In this configuration, any escalation of Ethio-Eritrean hostilities carries a high probability of internationalization, extending beyond a localized border or port dispute into a broader proxy arena for Middle Eastern middle-power rivalries a scenario that directly amplifies the core tensions surrounding Somaliland recognition, where shifts in Ethiopian alignments could tip the balance toward Israel-India-UAE networks or reinforce Saudi-Turkish dominance.
Ethiopian emphasis on Assab, paired with potential Israeli-Emirati support at Berbera, would establish complementary nodes across the Gulf of Aden, with Assab functioning as an Iranian-aligned western-shore logistical point and Berbera as a stabilized counter-presence for maritime domain awareness thereby transforming the Horn into an extension of the very rivalries that Herzog’s visit and the preceding diplomatic flurry aim to navigate.
Saudi Arabia and Turkey, already aligned against Somaliland recognition to preserve Somali unity and limit Emirati-Israeli expansion, would face pressure to calibrate responses that could include enhanced support for Eritrean or Somali actors, thereby channeling the conflict through their respective networks.
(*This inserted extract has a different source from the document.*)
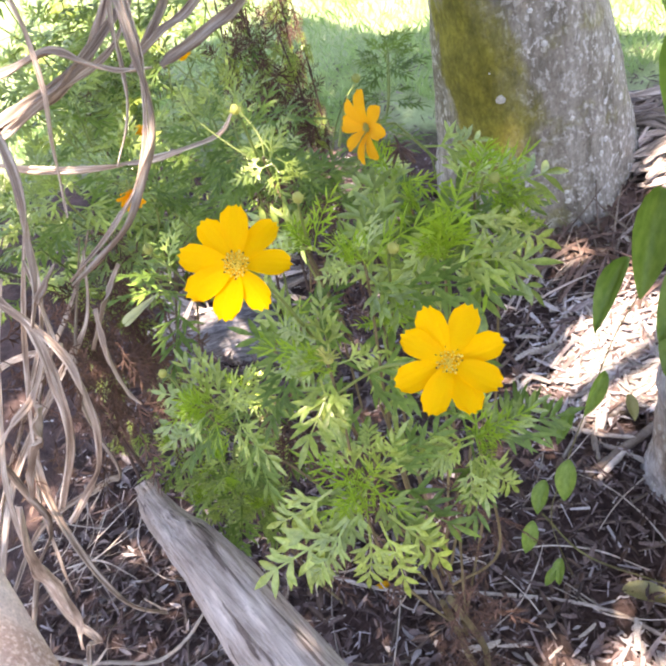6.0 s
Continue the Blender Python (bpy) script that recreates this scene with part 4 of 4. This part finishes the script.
    for at, top in (((-0.46, 0.98, 0.0), (-0.332, 1.011, 0.865)), ((-0.36, 1.0, 0.0), (-0.297, 1.049, 0.823)), ((-0.31, 1.02, 0.0), (-0.283, 1.044, 0.745)), ((-0.46, 0.88, 0.0), (-0.319, 0.753, 0.828)), ((-0.34, 0.96, 0.0), (-0.315, 0.851, 0.779)), ((-0.59, 0.41, 0.0), (-0.447, 0.40, 0.735)), ((-0.56, 0.43, 0.0), (-0.475, 0.41, 0.69)), ((-0.66, 0.40, 0.0), (-0.55, 0.40, 0.58)), ((-0.70, 0.42, 0.0), (-0.60, 0.41, 0.50)), ((-0.27, 0.93, 0.0), (-0.283, 0.90, 0.70)), ((-0.40, 0.93, 0.0), (-0.36, 0.90, 0.72))):
        foot, top = Vector(at), Vector(top)
        stalk = thing("dead_stalk", foot, "upright dead brown cosmos stalk with shrivelled leaves", "plant", "dead stalks")
        bm = bmesh.new()
        tube(bm, [foot - Vector((0, 0, .01)), foot.lerp(top, .5) + Vector((rng.uniform(-.02, .02), 0, 0)), top], [.0035, .003, .0015], 6, 6)
        part("stem", bm, DEAD, stalk)
        for i in range(58):
            p = foot.lerp(top, rng.uniform(.35, 1)) + Vector((rng.gauss(0, .008), rng.gauss(0, .008), 0))
            part("dead_leaf" if i % 5 else "green_leaf", rng.choice(BROWN if i % 5 else GREEN), None, stalk, "", oriented(p, (rng.uniform(-.5, .5), rng.uniform(-.5, .5), rng.choice((-1, -1, .6))), (rng.uniform(-1, 1), 1, 0), rng.uniform(.03, .065)))
    # Sun on the curled leaf is put into its whitish green.
    pale = heart_leaf(31)
    pale.materials.append(leaf_surface("sunlit pale leaf", (0.52, 0.55, 0.38), (0.68, 0.70, 0.53), 0.3))
    for at, spread, n in (((-0.46, 0.215, 0.636), .06, 100), ((-0.45, 0.30, 0.60), .05, 80), ((-0.195, 0.198, 0.511), .03, 30)):
        at = Vector(at)
        dry = thing("withered_cosmos", (at.x, at.y, 0.0), "withered red-brown cosmos plant with drooping leaves", "plant", "withered plants")
        bm = bmesh.new()
        tube(bm, [(at.x, at.y, -0.01), at - Vector((.01, 0, .03)), at + Vector((0, 0, .03))], [.003, .0025, .0015], 6, 5)
        part("stem", bm, DEAD, dry)
        for i in range(n):
            p = at + Vector((rng.gauss(0, spread), rng.gauss(0, spread), rng.gauss(0, spread * 1.1)))
            p.z = max(p.z, .05)
            part("dead_leaf", rng.choice(BROWN), None, dry, "", oriented(p, (rng.uniform(-.8, .8), rng.uniform(-.8, .8), rng.uniform(-1.2, .1)), (rng.uniform(-1, 1), rng.uniform(-1, 1), .3), rng.uniform(.04, .08)))
    part("curled_leaf", pale, None, mid, "pale curled leaf", oriented((-0.217, 0.038, 0.890), Vector((-0.185, 0.044, 0.912)) - Vector((-0.217, 0.038, 0.890)), (0.3, -0.6, 0.6), 0.036) @ Matrix.Diagonal((0.30, 1, 1.6, 1)))
    for px, facing, size, meshes, root in ((Vector((-0.224, 0.147, 0.94)), (0.25, -0.75, -0.15), 0.034, PETALS_NARROW, Vector((-0.228, 0.180, 0.931))),
                                           (Vector((-0.279, 0.412, 1.067)), (0.2, -0.8, 0.5), 0.035, PETALS_NARROW, Vector((-0.331, 0.523, 0.972))),
                                           (Vector((-0.327, 0.396, 0.837)), (0.1, -0.5, 0.8), 0.028, PETALS_NARROW, Vector((-0.336, 0.366, 0.807))),
                                           (Vector((-0.267, 0.460, 0.896)), (0.1, -0.6, 0.6), 0.028, PETALS, Vector((-0.277, 0.474, 0.840)))):
        flower(mid, px, facing, size, rng, 8, meshes, 48, 0.3, "small orange cosmos flower", root)


build_bushes()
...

The result would transform the Horn from a peripheral theater into an active extension of Middle Eastern competitions, where Ethiopian demographic and economic weight, Eritrean coastal control, and external basing arrangements at Assab and Berbera determine access to critical chokepoints.
Thus, Herzog’s visit constitutes one calibration point in this process, where the disposition of deep-water facilities at Berbera shapes the distribution of influence across the Red Sea and Horn for the medium term. As such, it underscores Ethiopia’s emergence as the indispensable linchpin in the Horn of Africa’s geopolitical reconfiguration: a nation of more than 120 million people, with commanding economic potential and a location across the Red Sea, Gulf of Aden, and Nile Basin, that every external actor now courts to secure maritime chokepoints and regional stability.